SOURCE DATA:
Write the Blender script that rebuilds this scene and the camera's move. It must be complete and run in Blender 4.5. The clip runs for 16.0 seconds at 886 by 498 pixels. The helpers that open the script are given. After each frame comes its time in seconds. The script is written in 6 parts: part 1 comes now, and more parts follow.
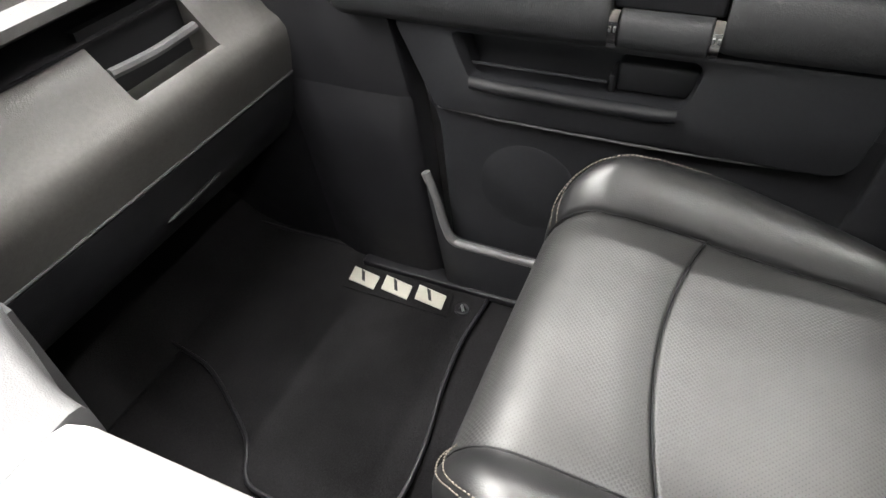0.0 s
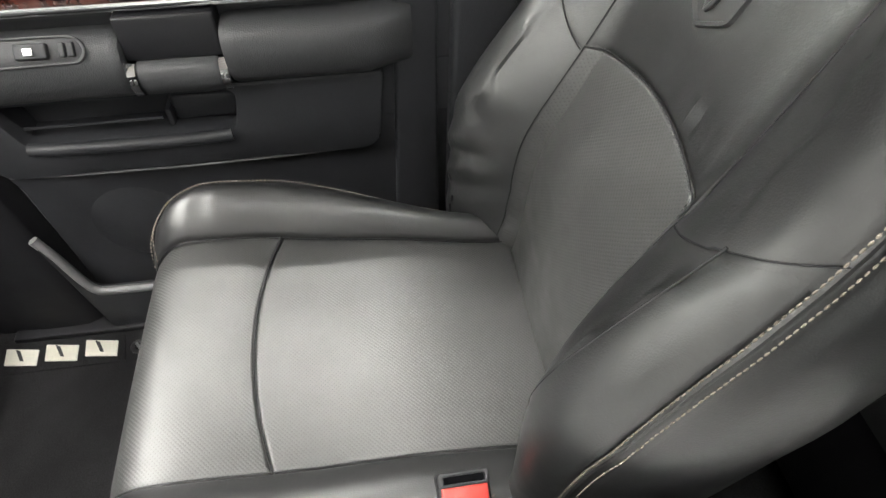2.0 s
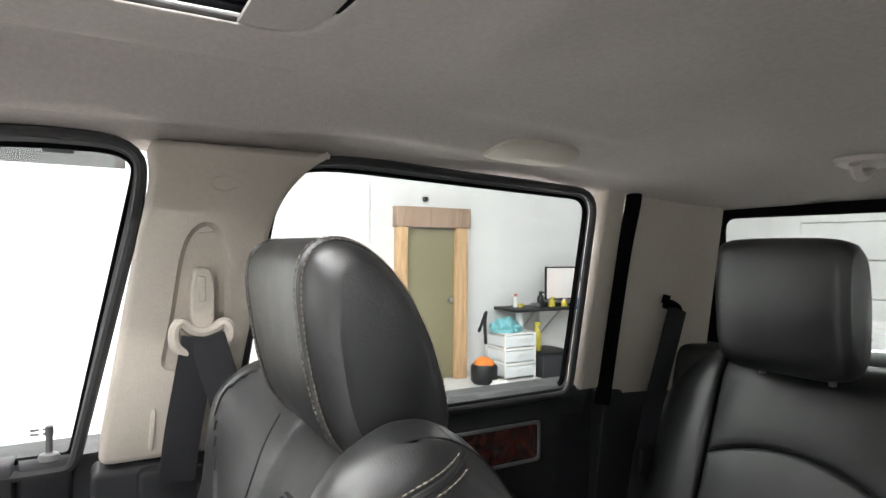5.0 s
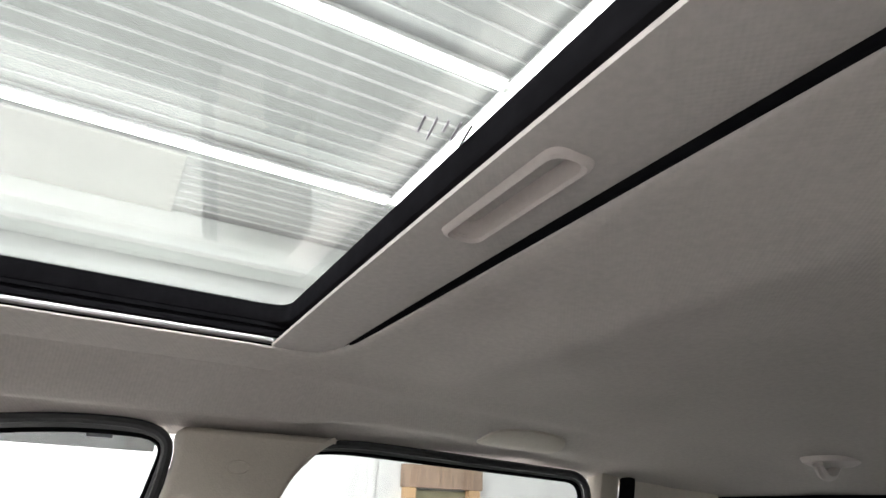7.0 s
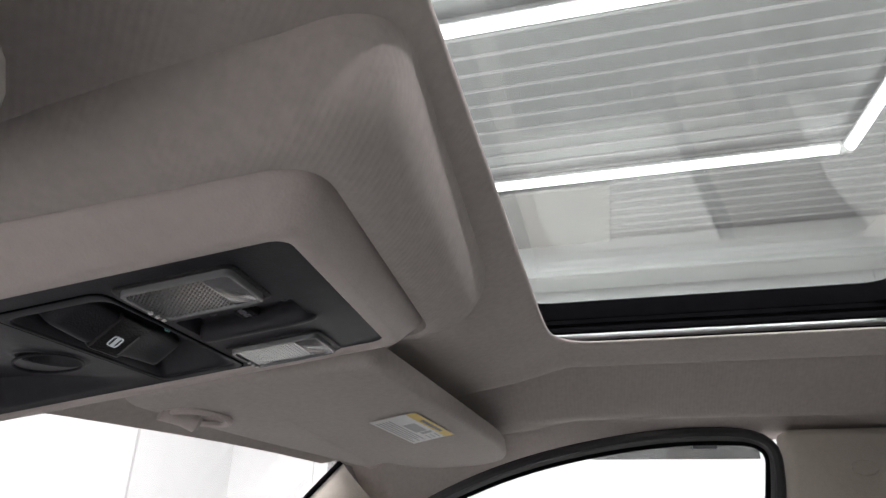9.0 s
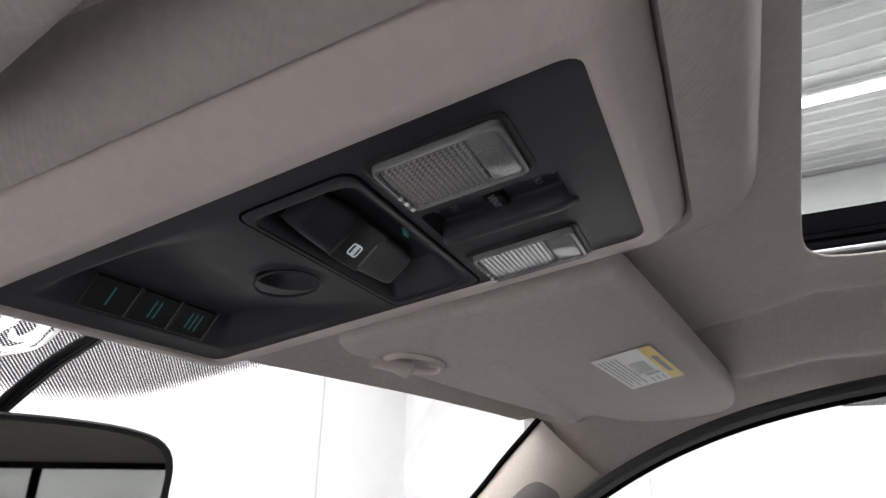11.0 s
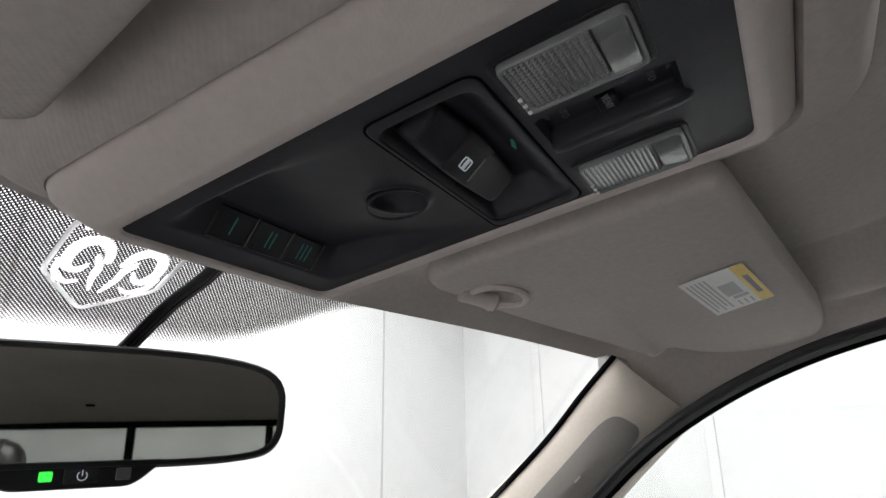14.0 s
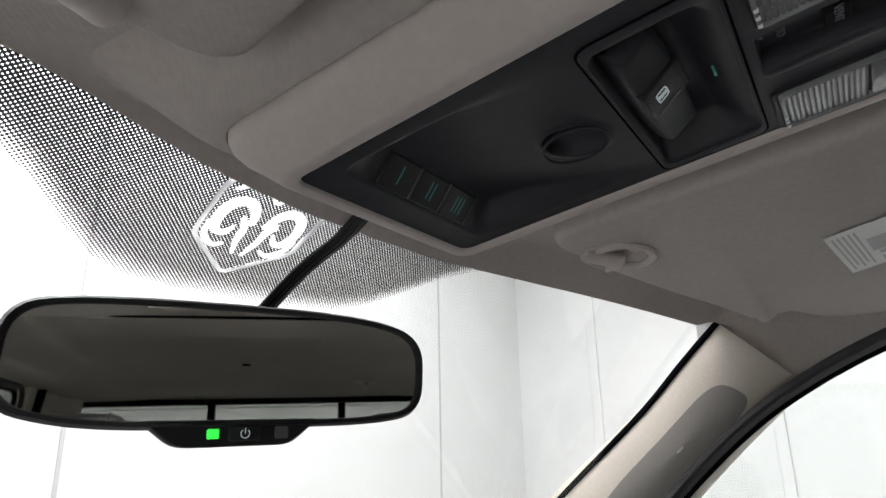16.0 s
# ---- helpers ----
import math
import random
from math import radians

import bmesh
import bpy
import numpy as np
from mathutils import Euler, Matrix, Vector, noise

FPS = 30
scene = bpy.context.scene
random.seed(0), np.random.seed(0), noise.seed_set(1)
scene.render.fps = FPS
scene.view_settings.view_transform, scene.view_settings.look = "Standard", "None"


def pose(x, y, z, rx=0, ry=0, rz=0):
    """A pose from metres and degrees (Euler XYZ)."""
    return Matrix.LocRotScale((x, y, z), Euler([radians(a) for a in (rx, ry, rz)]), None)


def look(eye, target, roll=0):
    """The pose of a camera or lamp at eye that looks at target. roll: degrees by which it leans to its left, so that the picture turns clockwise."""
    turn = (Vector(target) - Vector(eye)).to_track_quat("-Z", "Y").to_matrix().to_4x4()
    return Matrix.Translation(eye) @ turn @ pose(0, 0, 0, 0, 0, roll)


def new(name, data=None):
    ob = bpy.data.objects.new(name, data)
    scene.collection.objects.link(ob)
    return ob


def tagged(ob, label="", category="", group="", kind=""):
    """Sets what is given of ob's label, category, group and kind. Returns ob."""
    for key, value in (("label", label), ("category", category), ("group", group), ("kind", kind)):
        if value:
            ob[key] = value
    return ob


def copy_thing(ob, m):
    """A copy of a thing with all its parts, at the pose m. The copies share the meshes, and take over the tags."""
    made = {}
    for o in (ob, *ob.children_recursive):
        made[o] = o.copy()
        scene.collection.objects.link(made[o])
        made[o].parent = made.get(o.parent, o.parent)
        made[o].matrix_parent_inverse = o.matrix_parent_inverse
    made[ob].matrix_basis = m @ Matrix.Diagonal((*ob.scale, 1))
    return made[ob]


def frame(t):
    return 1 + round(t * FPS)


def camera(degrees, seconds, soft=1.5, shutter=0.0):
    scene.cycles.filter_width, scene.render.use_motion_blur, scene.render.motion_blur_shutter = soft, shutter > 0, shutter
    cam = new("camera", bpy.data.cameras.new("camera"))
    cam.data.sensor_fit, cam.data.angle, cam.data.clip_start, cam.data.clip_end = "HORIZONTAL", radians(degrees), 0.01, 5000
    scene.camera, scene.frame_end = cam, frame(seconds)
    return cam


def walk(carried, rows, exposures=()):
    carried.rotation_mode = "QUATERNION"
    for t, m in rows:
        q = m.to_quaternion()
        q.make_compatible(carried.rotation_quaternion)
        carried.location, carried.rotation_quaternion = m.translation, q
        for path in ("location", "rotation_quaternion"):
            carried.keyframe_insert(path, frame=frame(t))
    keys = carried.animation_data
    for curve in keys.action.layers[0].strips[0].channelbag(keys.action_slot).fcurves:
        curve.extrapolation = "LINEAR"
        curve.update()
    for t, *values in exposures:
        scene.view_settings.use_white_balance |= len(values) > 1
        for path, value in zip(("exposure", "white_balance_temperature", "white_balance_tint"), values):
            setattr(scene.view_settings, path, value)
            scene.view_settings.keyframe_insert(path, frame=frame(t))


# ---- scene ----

AIM OF THE EXERCISE:
Your copy of the data should match it exactly, except that pictures are left out.

TASK ANSWER:
Write the Blender script that rebuilds this scene and the camera's move. It must be complete and run in Blender 4.5. The clip runs for 16.0 seconds at 886 by 498 pixels. The helpers that open the script are given. After each frame comes its time in seconds. The script is written in 6 parts: part 1 comes now, and more parts follow.
0.0 s
2.0 s
5.0 s
7.0 s
9.0 s
11.0 s
14.0 s
16.0 s
# ---- helpers ----
import math
import random
from math import radians

import bmesh
import bpy
import numpy as np
from mathutils import Euler, Matrix, Vector, noise

FPS = 30
scene = bpy.context.scene
random.seed(0), np.random.seed(0), noise.seed_set(1)
scene.render.fps = FPS
scene.view_settings.view_transform, scene.view_settings.look = "Standard", "None"


def pose(x, y, z, rx=0, ry=0, rz=0):
    """A pose from metres and degrees (Euler XYZ)."""
    return Matrix.LocRotScale((x, y, z), Euler([radians(a) for a in (rx, ry, rz)]), None)


def look(eye, target, roll=0):
    """The pose of a camera or lamp at eye that looks at target. roll: degrees by which it leans to its left, so that the picture turns clockwise."""
    turn = (Vector(target) - Vector(eye)).to_track_quat("-Z", "Y").to_matrix().to_4x4()
    return Matrix.Translation(eye) @ turn @ pose(0, 0, 0, 0, 0, roll)


def new(name, data=None):
    ob = bpy.data.objects.new(name, data)
    scene.collection.objects.link(ob)
    return ob


def tagged(ob, label="", category="", group="", kind=""):
    """Sets what is given of ob's label, category, group and kind. Returns ob."""
    for key, value in (("label", label), ("category", category), ("group", group), ("kind", kind)):
        if value:
            ob[key] = value
    return ob


def copy_thing(ob, m):
    """A copy of a thing with all its parts, at the pose m. The copies share the meshes, and take over the tags."""
    made = {}
    for o in (ob, *ob.children_recursive):
        made[o] = o.copy()
        scene.collection.objects.link(made[o])
        made[o].parent = made.get(o.parent, o.parent)
        made[o].matrix_parent_inverse = o.matrix_parent_inverse
    made[ob].matrix_basis = m @ Matrix.Diagonal((*ob.scale, 1))
    return made[ob]


def frame(t):
    return 1 + round(t * FPS)


def camera(degrees, seconds, soft=1.5, shutter=0.0):
    scene.cycles.filter_width, scene.render.use_motion_blur, scene.render.motion_blur_shutter = soft, shutter > 0, shutter
    cam = new("camera", bpy.data.cameras.new("camera"))
    cam.data.sensor_fit, cam.data.angle, cam.data.clip_start, cam.data.clip_end = "HORIZONTAL", radians(degrees), 0.01, 5000
    scene.camera, scene.frame_end = cam, frame(seconds)
    return cam


def walk(carried, rows, exposures=()):
    carried.rotation_mode = "QUATERNION"
    for t, m in rows:
        q = m.to_quaternion()
        q.make_compatible(carried.rotation_quaternion)
        carried.location, carried.rotation_quaternion = m.translation, q
        for path in ("location", "rotation_quaternion"):
            carried.keyframe_insert(path, frame=frame(t))
    keys = carried.animation_data
    for curve in keys.action.layers[0].strips[0].channelbag(keys.action_slot).fcurves:
        curve.extrapolation = "LINEAR"
        curve.update()
    for t, *values in exposures:
        scene.view_settings.use_white_balance |= len(values) > 1
        for path, value in zip(("exposure", "white_balance_temperature", "white_balance_tint"), values):
            setattr(scene.view_settings, path, value)
            scene.view_settings.keyframe_insert(path, frame=frame(t))


# ---- scene ----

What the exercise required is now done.